Les Arméniens ont vécu sous domination étrangère pendant près de six siècles. Ils n’ont jamais abandonné ni l’espoir ni la lutte.
Dans l’intervalle, ils ont développé le pouvoir de se préserver pour défier les forces de l’adversité, de l’aliénation et de l’assimilation. Sinon, comment expliquer le phénomène d’un peuple vivant pendant des siècles sous domination étrangère capable de préserver, contre toute attente, sa langue et sa foi religieuse ?
Les Arméniens ont toujours été à l’aise avec l’idée d’indépendance tant qu’elle demeurait une idée abstraite.

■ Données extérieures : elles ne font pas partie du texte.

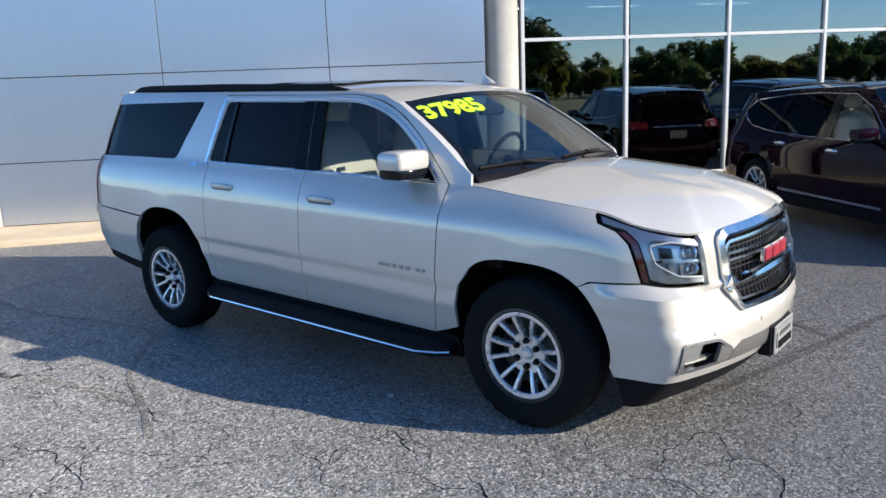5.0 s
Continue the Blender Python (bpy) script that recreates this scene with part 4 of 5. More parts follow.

Ils l’ont chérie, l’ont façonnée selon leurs désirs et l’ont poursuivie sans relâche. Mais ils n’ont pas su comment faire face à l’indépendance une fois devenue réalité.
La première fois que l’Arménie est devenue indépendante, c’était en 1918. Il y a eu un choc et un effondrement des empires. Les empires russe et ottoman se sont effondrés alors que la majorité des Arméniens vivaient sous le règne de ces deux empires. Sur les ruines de ces empires, un petit territoire arménien a émergé. Les Arméniens se sont battus pour se défendre en prenant une dernière mesure contre les forces ottomanes lors de la bataille de Sardarabad. Mais l’indépendance est le résultat d’autres développements.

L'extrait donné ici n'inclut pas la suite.